The culture of the traditional Hindu temple has lacked this aspect of ongoing, collective, mass indoctrination. Increasingly, however, temples are transforming in their social and political role. The Martand Sun Temple’s projected restoration is a minor example of that: the establishment of a graven image of a pre-Islamic, temple-building Hindu king is a public reminder of Kashmir’s Hindu past. A more thorough restoration, on whatever scale or nature, will be a more aggressive attempt to turn back the historical clock. The celebration of Rama’s new temple in Ayodhya was followed up, almost immediately, by a renewed focus on ‘investigating’ a different occupied site in Benares.
From Kashmir to Kashi, the pulpitless Hindu temple is taking on the role that mosques and churches have played for centuries, both in India and elsewhere: as centres of political agitation and organisation, and nodes for the projection of communitarian force. This is further evidence of the Hindu tradition mirroring its rivals in the arena of South Asian history. The Ram Mandir in Ayodhya, the intermittent agitation over the return of the Gyanvapi site in Kashi, the perhaps inevitable future struggle over Krishna’s birthplace, and this latest decision to renew a centuries-abandoned temple in Kashmir—temple-focused agitations have this throughline. If successful, they serve as displays of dominance, but even if unsuccessful or indefinitely stalled, they reawaken a collective sense of history, victimhood, and persecution—and, through these, a collective identity.
Ram Mandir in Ayodhya, the agitation over the return of the Gyanvapi site in Kashi, and the decision to renew a centuries-abandoned temple in Kashmir— temple-focused agitations have this throughline. If successful, they serve as displays of dominance
Paradoxically, the temple is reverting to one of its other historical functions, though in modern, democratic form. Political power has always expressed and reinforced itself through impressive architecture. To lay a temple’s foundation, in emulation of the cosmic order, is also to lay the foundation of a worldly order. Royal lines from the Guptas to the Khmers, from Varanasi to Vijayanagar, all gained legitimacy through temple-building. India’s currently dominant political party seeks a similar full-spectrum legitimisation through the restoration of India’s usurped and desecrated temples. Its opposition, forced to comment and react, gets baited into lies, sophistry, and denials. This is the widely understood rationale behind making sure celebrations in Ayodhya kicked off the election year—to make sure the election might become, in some measure, for some proportion of the electorate, a referendum on the country’s majority religion. Martand may not be the next temple to fit into this strategy—but only because there are much better candidates.

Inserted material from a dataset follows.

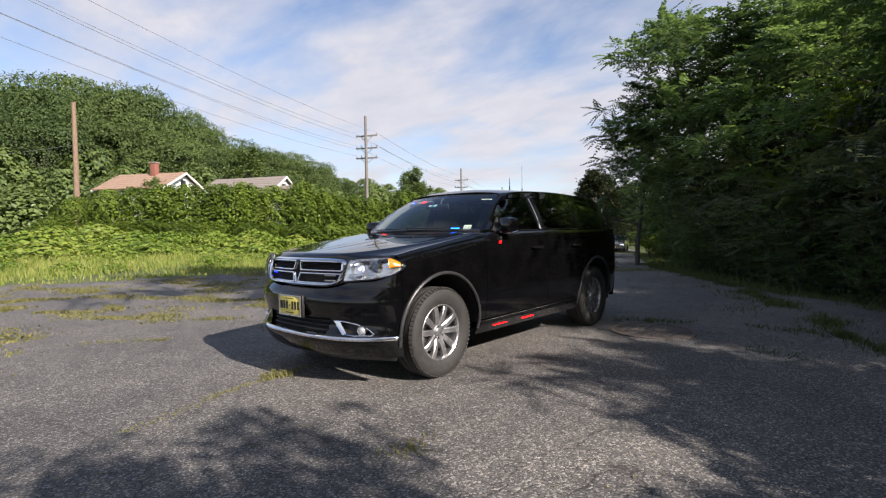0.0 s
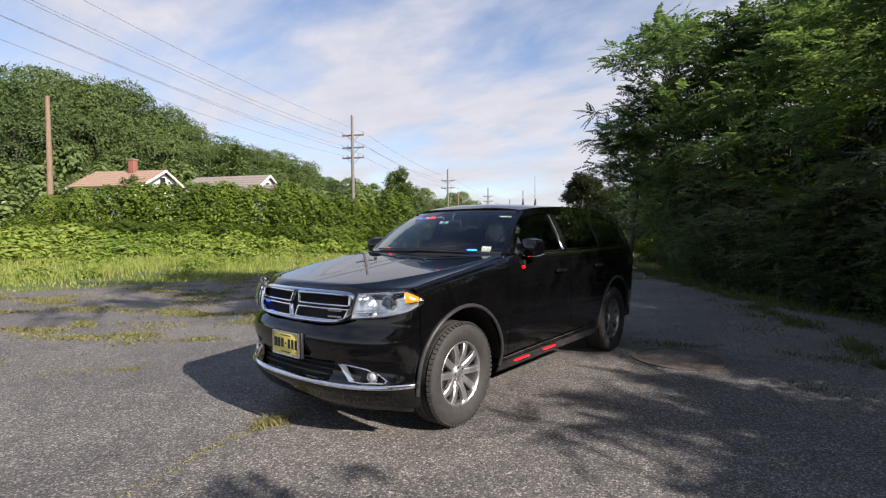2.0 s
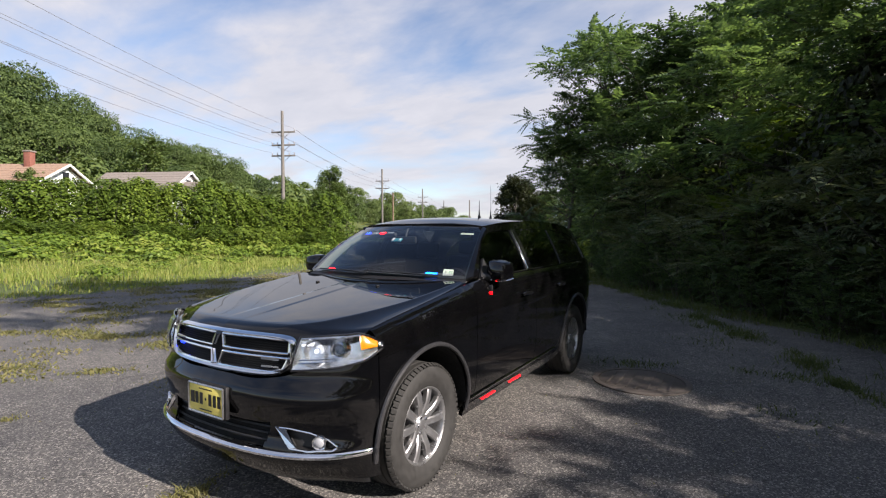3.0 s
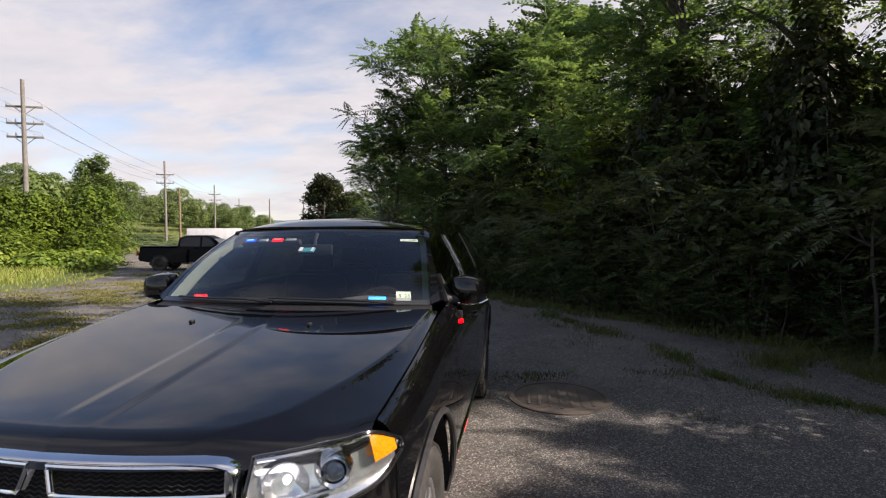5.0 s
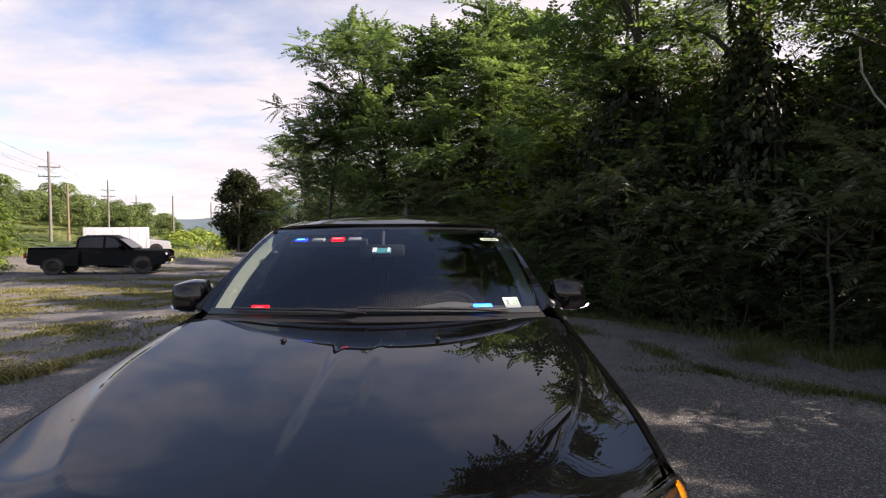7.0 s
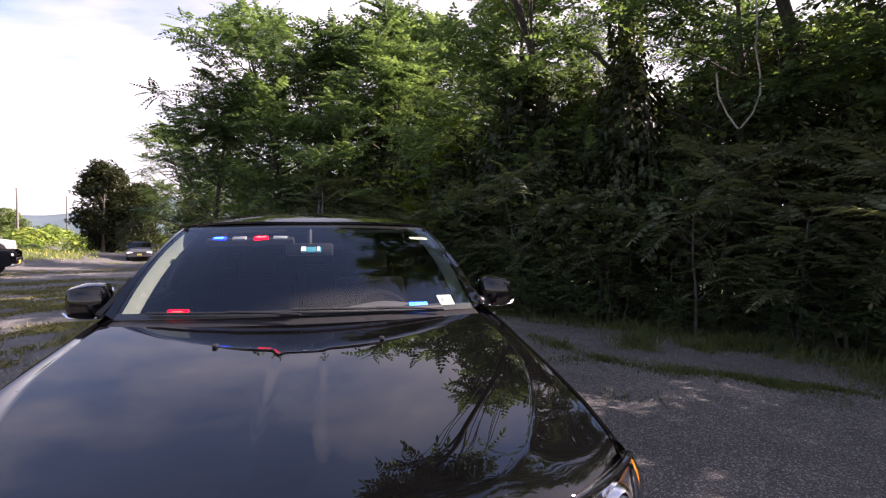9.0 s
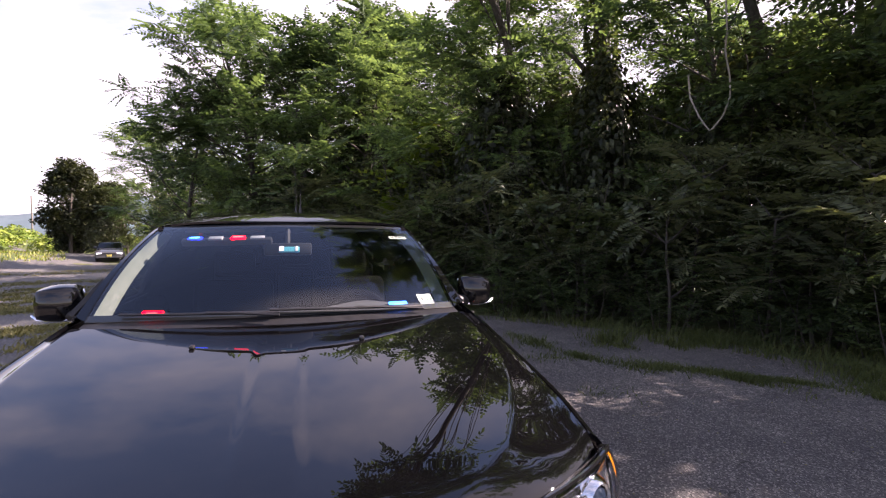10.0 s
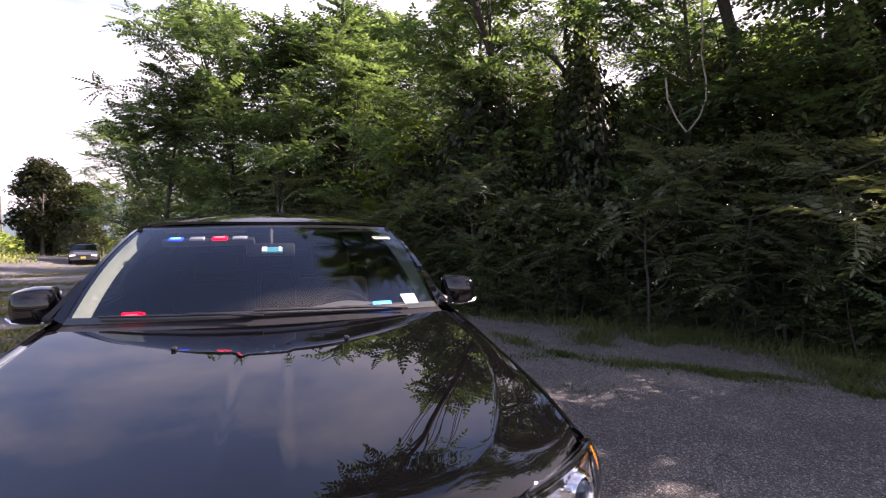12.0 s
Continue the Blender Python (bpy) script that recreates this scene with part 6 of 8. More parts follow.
def build_lamps():
    for s in (1, -1):
        lamp = empty("headlight")
        lamp.parent = car
        tagged(lamp, "clear headlight with projector, lit white strip and amber corner")
        U, V = np.meshgrid(np.linspace(0, 1, 40), np.linspace(0, 1, 14), indexing="ij")
        P = lamp_surf(U, V) * [s, 1, 1]
        part("lens", surface(P), M_LENS, lamp)
        inward = np.array([-0.35 * s, 0.94, 0])
        part("reflector", surface(P + inward * 0.062 * np.sin(np.pi * np.clip(U * 0.92 + 0.04, 0, 1))[..., None] ** 0.5 * np.sin(np.pi * np.clip(V * 0.96 + 0.02, 0, 1))[..., None] ** 0.35), M_REFLECT, lamp)
        edge = np.concatenate([P[:, 0], P[-1, 1:], P[::-1, -1][1:], P[0, ::-1][1:-1]])
        part("lamp_rim", tube_bm(edge + inward * 0.004, 0.006, 6, True), M_GLOSSTRIM, lamp)
        part("top_strip", tube_bm(lamp_surf(np.linspace(0.03, 0.84, 24), np.full(24, 0.93)) * [s, 1, 1] + inward * 0.012, 0.0065, 6), M_CHROME, lamp, "bright strip along the lamp top")
        # painted corner between hood, wing and lamp
        q = np.linspace(0, 1, 21)
        low = lamp_surf(0.70 + 0.30 * q, np.ones(21)) + [0, 0.004, 0.002]
        hx = np.interp(q, [0, 0.55, 1], [0.775, 0.840, 0.840])
        hy = np.where(q < 0.55, hood_front(hx) + 0.006, np.interp(q, [0.55, 1], [-0.535, -0.462]))
        hz = np.where(q < 0.55, hood_z(hx, hy) - 0.006, smooth_lerp(BELT_Z, hy) - 0.004 - 0.05 * np.clip((q - 0.55) / 0.45, 0, 1) ** 2)
        hx = hx + 0.055 * np.clip((q - 0.55) / 0.45, 0, 1) ** 1.2
        high = np.stack([hx, hy, hz], -1)
        mid = (low + high) / 2 + [0.004, -0.002, 0.004]
        part("wing_corner", thicken(surface(np.stack([low, mid, high], 1) * [s, 1, 1]), 0.004), M_PAINT, lamp)
        # projector bowl
        c = lamp_surf(np.array(0.60), np.array(0.52)) * [s, 1, 1] + inward * 0.030
        m = Matrix.Translation(c) @ Matrix.Rotation(radians(24 * s), 4, "Z")
        for nm, prof, mat in (("projector_ring", [(0.02, 0.030), (-0.006, 0.033), (-0.012, 0.040), (0.0, 0.050), (0.03, 0.056)], M_CHROME), ("projector", [(-0.020, 0.0), (-0.017, 0.014), (-0.008, 0.027), (0.008, 0.033)], M_PROJ)):
            bm = lathe_bm(prof, 32, "y")
            bmesh.ops.transform(bm, matrix=m, verts=bm.verts[:])
            part(nm, bm, mat, lamp)
        # inner high beam bowl
        c = lamp_surf(np.array(0.28), np.array(0.52)) * [s, 1, 1] + inward * 0.046
        m = Matrix.Translation(c) @ Matrix.Rotation(radians(20 * s), 4, "Z")
        bm = lathe_bm([(0.02, 0.006), (0.012, 0.022), (0.0, 0.040), (-0.018, 0.058), (-0.020, 0.062)], 32, "y")
        bmesh.ops.transform(bm, matrix=m, verts=bm.verts[:])
        part("beam_bowl", bm, M_REFLECT, lamp)
        bm = lathe_bm([(-0.010, 0.0), (-0.007, 0.009), (0.012, 0.013)], 16, "y")
        bmesh.ops.transform(bm, matrix=m, verts=bm.verts[:])
        part("bulb", bm, M_DRL, lamp, "lit white bulb")
        # bright running strip and louvres
        for k, v in enumerate((0.20, 0.30)):
            us = np.linspace(0.08, 0.56, 16)
            p = lamp_surf(us, np.full(16, v)) * [s, 1, 1] + inward * 0.022
            part("lamp_louvre", tube_bm(p, 0.004, 6), M_CHROME, lamp)
        us = np.linspace(0.05, 0.24, 10)
        p = lamp_surf(us, np.full(10, 0.74)) * [s, 1, 1] + inward * 0.024
        part("running_light", tube_bm(p, 0.006, 8), M_DRL, lamp, "lit white running light")
        # amber corner
        U2, V2 = np.meshgrid(np.linspace(0.835, 0.965, 12), np.linspace(0.42, 0.93, 8), indexing="ij")
        P2 = lamp_surf(U2, V2) * [s, 1, 1] + inward * (0.010 + 0.003 * (np.arange(12) % 2)[:, None, None])
        part("amber_reflector", surface(P2), M_AMBER, lamp, "amber corner reflector")


SCREEN_N = 33


def screen_pt(u, v):
    """Windscreen: u across -1..1, v from base to top."""
    xb, yb, zb = 0.805 * u, 0.55 + 0.155 * np.abs(u) ** 2.2, 1.268 - 0.018 * u * u
    xt, yt, zt = 0.652 * u, 1.135 + 0.150 * np.abs(u) ** 2.2, 1.668 - 0.014 * u * u
    b = 0.028 * np.sin(np.pi * v)
    return np.stack([xb + (xt - xb) * v + 0.012 * u * np.sin(np.pi * v), yb + (yt - yb) * v - b * 0.5, zb + (zt - zb) * v + b], -1)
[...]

“All things fall and are built again,” wrote William Butler Yeats, “And those that build them again are gay.” During antiquity’s Hindu monarchies, the throne established the temple, and the temple consecrated the throne. Sacred mystery may elude the restorer’s chisel, and government fiat may fail to conjure a vanished sikhara on a plain in Kashmir. But in modern India’s mass democracy, the temple has been restored to an ancient political role.